The technical root cause may be different each time, but the pattern remains the same:
- Similar services fail
- Similar alerts fire
- Similar response challenges appear
When incidents repeatedly expose the same weaknesses, the issue is rarely just technical.
It's usually procedural.
Strong incident management processes don't simply resolve incidents.
They help prevent future ones by turning operational lessons into organizational improvements.
The Real Purpose of Incident Management
Many teams evaluate their incident process based on a single question:
"Did we eventually fix the problem?"
But that's a low bar.
The better question is:
"How efficiently did we detect, coordinate, communicate, and resolve the problem?"

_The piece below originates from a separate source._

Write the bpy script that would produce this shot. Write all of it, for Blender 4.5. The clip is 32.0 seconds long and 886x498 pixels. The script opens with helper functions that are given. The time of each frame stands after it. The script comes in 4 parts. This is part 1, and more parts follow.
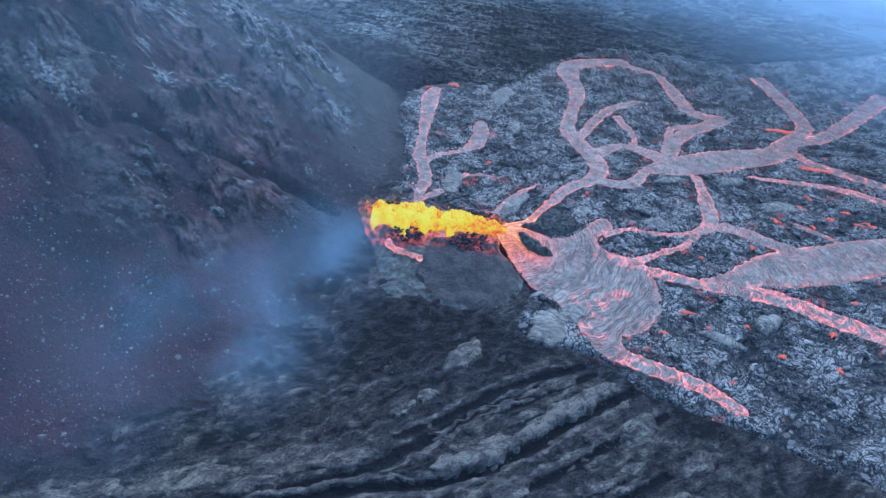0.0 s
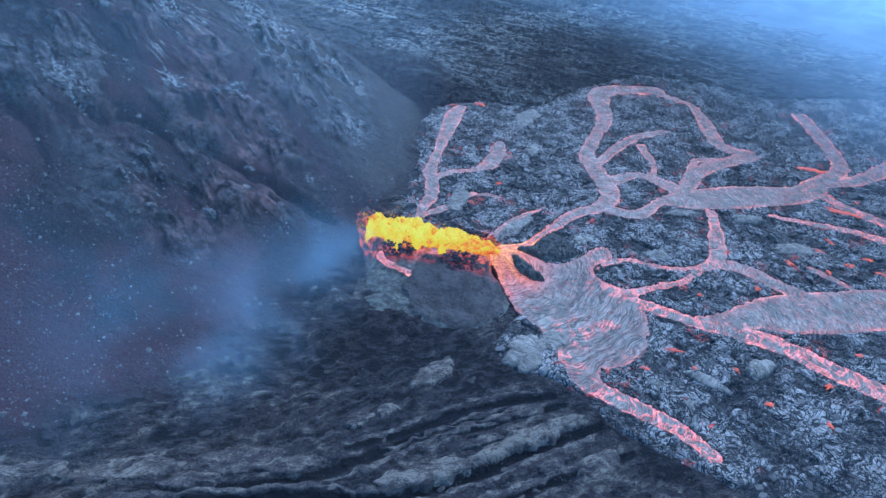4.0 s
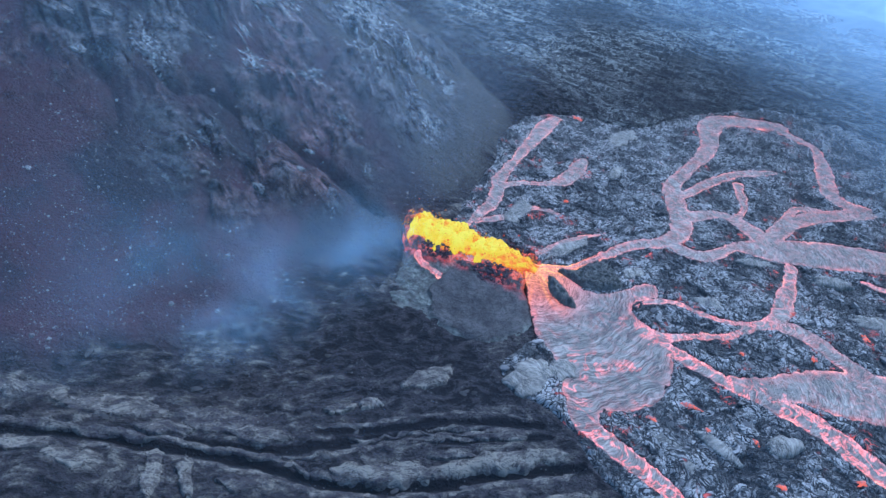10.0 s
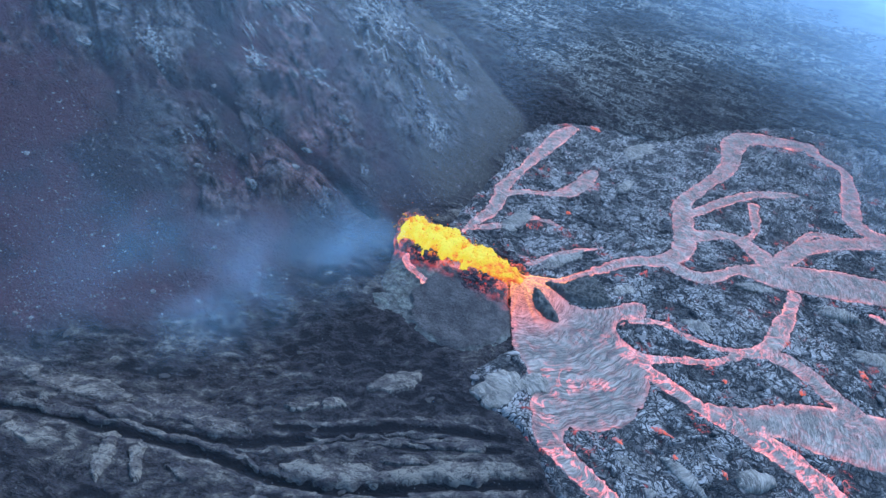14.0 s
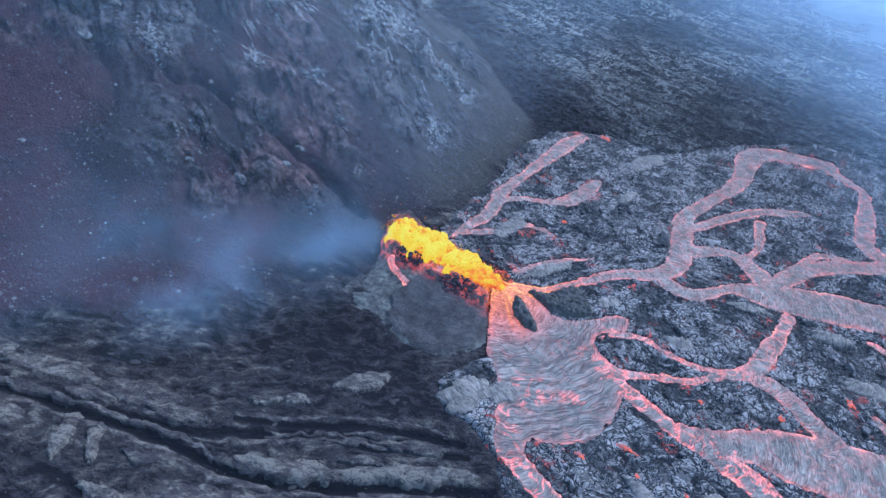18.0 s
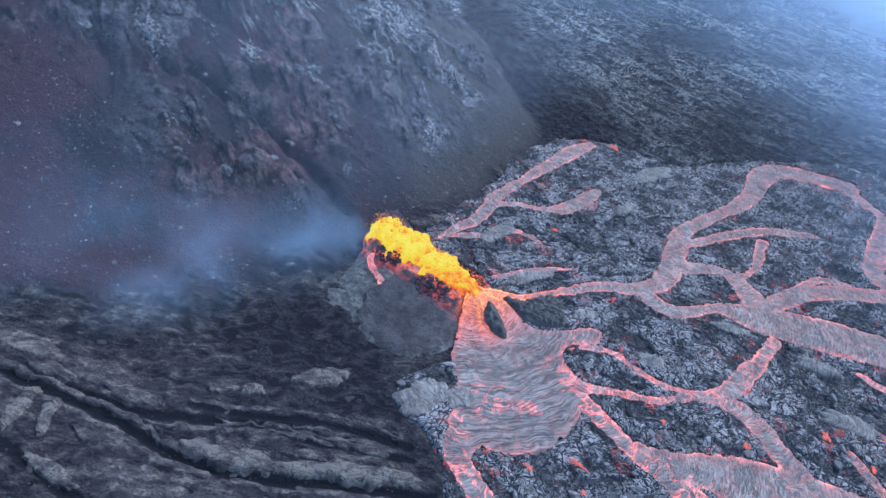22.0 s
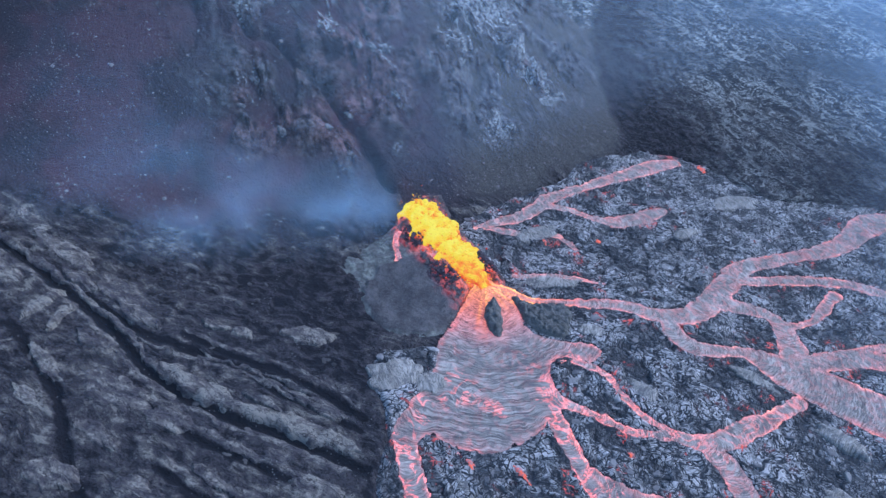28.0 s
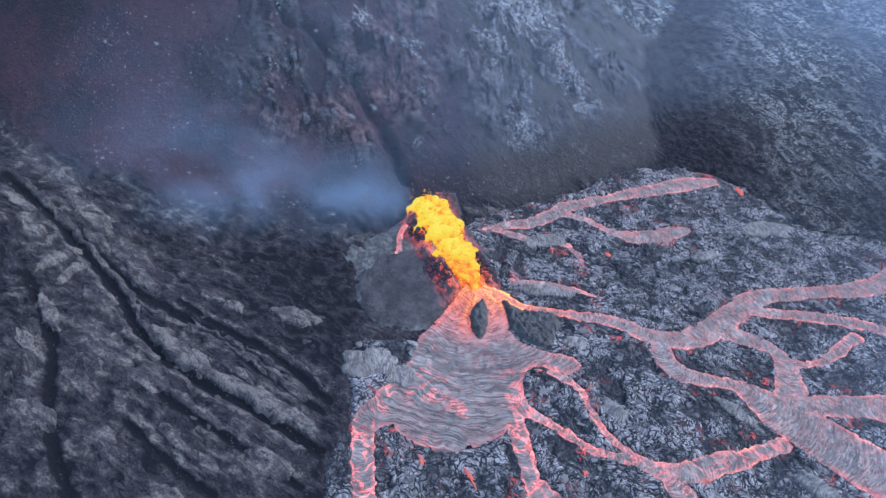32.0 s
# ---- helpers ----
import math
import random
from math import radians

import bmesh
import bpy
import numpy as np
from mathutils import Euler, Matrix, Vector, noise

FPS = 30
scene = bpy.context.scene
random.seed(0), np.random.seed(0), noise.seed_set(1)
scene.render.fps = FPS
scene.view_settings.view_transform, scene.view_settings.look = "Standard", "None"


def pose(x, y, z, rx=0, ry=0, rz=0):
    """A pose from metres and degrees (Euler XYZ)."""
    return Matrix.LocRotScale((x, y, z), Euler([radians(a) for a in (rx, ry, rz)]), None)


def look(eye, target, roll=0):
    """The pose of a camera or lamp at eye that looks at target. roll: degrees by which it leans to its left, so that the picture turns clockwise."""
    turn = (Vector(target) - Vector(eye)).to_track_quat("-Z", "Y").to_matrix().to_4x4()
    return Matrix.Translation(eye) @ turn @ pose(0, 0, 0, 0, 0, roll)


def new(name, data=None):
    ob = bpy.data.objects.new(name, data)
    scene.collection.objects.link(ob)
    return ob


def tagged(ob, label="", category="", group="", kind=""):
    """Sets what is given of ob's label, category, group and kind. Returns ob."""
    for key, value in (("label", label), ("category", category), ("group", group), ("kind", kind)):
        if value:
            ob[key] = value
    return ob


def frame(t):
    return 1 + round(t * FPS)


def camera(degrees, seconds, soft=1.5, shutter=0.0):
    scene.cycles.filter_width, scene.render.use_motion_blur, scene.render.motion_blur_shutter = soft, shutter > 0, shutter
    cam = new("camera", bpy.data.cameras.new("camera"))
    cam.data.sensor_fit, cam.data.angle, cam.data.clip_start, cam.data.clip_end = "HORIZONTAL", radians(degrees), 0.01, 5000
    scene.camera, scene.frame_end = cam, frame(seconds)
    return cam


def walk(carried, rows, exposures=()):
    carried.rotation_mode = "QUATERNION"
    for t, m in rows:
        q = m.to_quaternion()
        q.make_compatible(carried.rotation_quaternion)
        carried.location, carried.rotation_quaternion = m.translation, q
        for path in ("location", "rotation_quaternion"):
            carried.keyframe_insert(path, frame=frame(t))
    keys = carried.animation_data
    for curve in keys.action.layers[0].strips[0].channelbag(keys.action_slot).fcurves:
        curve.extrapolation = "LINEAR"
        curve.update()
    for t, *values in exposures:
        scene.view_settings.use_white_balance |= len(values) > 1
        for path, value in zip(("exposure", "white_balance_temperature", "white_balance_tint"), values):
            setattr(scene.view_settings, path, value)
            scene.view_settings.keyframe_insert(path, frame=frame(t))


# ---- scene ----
cam = camera(65.9, 32.0, soft=1.5)
METRES, EYE, TILT, LEAN, TURN = 220.0, 168.0, -39.28, 0.22, 0.0
ROWS = [
    (0.0, 0.0, 0.0, 0.0, 0.0, 0.0, -0.0),
    (0.5, 0.0132, -0.0008, -0.003, 0.76, -0.01, -0.66),
    (1.0, 0.0266, -0.0014, -0.0043, 2.04, 0.26, -1.69),
    (1.5, 0.0414, -0.0019, -0.0033, 3.35, 0.64, -2.73),
    (2.0, 0.0563, -0.0019, -0.0018, 3.96, 1.03, -3.22),
    (2.5, 0.0706, -0.0015, 0.0003, 4.2, 1.25, -3.45),
    (3.0, 0.0855, -0.0006, 0.0019, 4.24, 1.32, -3.52),
    (3.5, 0.0996, 0.0018, 0.0024, 4.49, 1.31, -3.81),
    (5.5, 0.1578, 0.0092, 0.0112, 7.2, 0.92, -6.07),
    (6.0, 0.1717, 0.0112, 0.0142, 7.88, 0.85, -6.67),
    (6.5, 0.1854, 0.0133, 0.0177, 8.85, 0.72, -7.48),
    (7.0, 0.1988, 0.0159, 0.0208, 10.04, 0.56, -8.49),
    (7.5, 0.2124, 0.0191, 0.0238, 11.28, 0.36, -9.53),
    (8.0, 0.2263, 0.0229, 0.0266, 12.46, 0.16, -10.48),
    (8.5, 0.2403, 0.0262, 0.0296, 13.59, -0.04, -11.36),
    (9.0, 0.2544, 0.0292, 0.0336, 14.73, -0.28, -12.22),
    (9.5, 0.2683, 0.0321, 0.0384, 15.9, -0.54, -13.06),
    (10.0, 0.2821, 0.0353, 0.044, 17.07, -0.79, -13.91),
    (10.5, 0.296, 0.0392, 0.0497, 18.22, -1.07, -14.74),
    (11.0, 0.3099, 0.0436, 0.0546, 19.31, -1.33, -15.48),
    (11.5, 0.3229, 0.0486, 0.0598, 20.26, -1.62, -16.17),
    (12.0, 0.3355, 0.0537, 0.0647, 20.87, -1.79, -16.59),
    (12.5, 0.3473, 0.0585, 0.0699, 21.13, -1.86, -16.78),
    (13.0, 0.3585, 0.0627, 0.0741, 21.28, -1.88, -16.9),
    (13.5, 0.3688, 0.0667, 0.0774, 21.41, -1.9, -17.02),
    (14.0, 0.3788, 0.0707, 0.0802, 21.79, -1.97, -17.26),
    (14.5, 0.3887, 0.0751, 0.0832, 22.32, -2.1, -17.6),
    (16.5, 0.4309, 0.0941, 0.098, 24.27, -2.6, -18.9),
    (17.0, 0.442, 0.0993, 0.1024, 24.73, -2.7, -19.24),
    (17.5, 0.453, 0.1045, 0.1072, 25.25, -2.83, -19.56),
    (18.0, 0.4642, 0.1093, 0.1119, 25.79, -2.97, -19.88),
    (18.5, 0.4752, 0.1146, 0.1169, 26.31, -3.1, -20.23),
    (19.0, 0.4858, 0.1199, 0.1218, 26.73, -3.2, -20.48),
    (19.5, 0.496, 0.1264, 0.1258, 27.01, -3.26, -20.72),
    (20.0, 0.5067, 0.1333, 0.13, 27.37, -3.36, -20.97),
    (20.5, 0.5188, 0.1416, 0.1338, 27.93, -3.54, -21.31),
    (21.0, 0.5324, 0.1503, 0.1385, 28.73, -3.84, -21.81),
    (21.5, 0.5473, 0.1578, 0.1464, 29.64, -4.21, -22.3),
    (22.0, 0.5619, 0.1644, 0.1555, 30.57, -4.55, -22.83),
    (22.5, 0.577, 0.1719, 0.1643, 31.54, -4.91, -23.37),
    (23.0, 0.5921, 0.181, 0.1723, 32.64, -5.34, -24.0),
    (23.5, 0.6076, 0.1906, 0.1797, 33.8, -5.82, -24.61),
    (24.0, 0.6227, 0.2004, 0.1869, 35.07, -6.35, -25.29),
    (24.5, 0.6381, 0.2113, 0.1936, 36.77, -7.06, -26.14),
    (25.0, 0.6532, 0.2224, 0.1996, 38.87, -7.94, -27.18),
    (25.5, 0.6673, 0.2336, 0.2062, 41.1, -8.99, -28.29),
    (27.5, 0.7205, 0.2826, 0.2313, 45.64, -11.18, -30.3),
    (28.0, 0.7307, 0.2944, 0.2383, 46.81, -11.81, -30.84),
    (28.5, 0.7407, 0.3068, 0.244, 48.37, -12.63, -31.48),
    (29.0, 0.7505, 0.3195, 0.2517, 49.95, -13.52, -32.08),
    (29.5, 0.7601, 0.3312, 0.2603, 51.43, -14.38, -32.66),
    (30.0, 0.7705, 0.3428, 0.2707, 52.87, -15.21, -33.16),
    (30.5, 0.7808, 0.354, 0.2827, 53.87, -15.82, -33.51),
    (31.0, 0.7922, 0.3653, 0.2942, 54.59, -16.18, -33.72),
    (31.5, 0.8025, 0.3757, 0.3066, 55.64, -16.77, -34.07),
    (32.0, 0.8134, 0.3871, 0.3191, 57.06, -17.53, -34.49),
]
EXPOSURES = [(0.0, 1.12, 4600, 4), (3.0, 1.12, 4350, 3), (9.0, 1.24, 4600, 5), (14.0, 1.3, 4600, 3), (18.0, 1.2, 4850, 10), (23.0, 1.2, 5100, 12), (25.5, 1.26, 4700, 8), (28.0, 1.24, 4850, 12), (32.0, 1.22, 5300, 16)]
walk(cam, [(t, pose(0, 0, EYE, TILT, LEAN, TURN) @ pose(METRES * x, METRES * y, METRES * z, 90 + pitch, roll, yaw)) for t, x, y, z, yaw, pitch, roll in ROWS], EXPOSURES)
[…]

Technology failures are inevitable.
Operational chaos is not.
The best incident processes don't eliminate outages.
They eliminate confusion.
They make ownership clear.
They reduce wasted time.
They improve communication.
And they help teams spend less time managing incidents and more time building products.
Final Thoughts
If you recognized several of these signs, you're not alone.
Most engineering organizations accumulate incident-response habits gradually as they grow. What works for a five-person team often breaks down at twenty engineers, and breaks again at fifty.
The good news is that improving incident management doesn't always require more people or more monitoring tools.
In many cases, it requires clearer ownership, better communication, structured escalation paths, and a process designed for the reality of modern operations.
Because when the next incident happens, and it will, the quality of your response will depend far more on your process than your technology.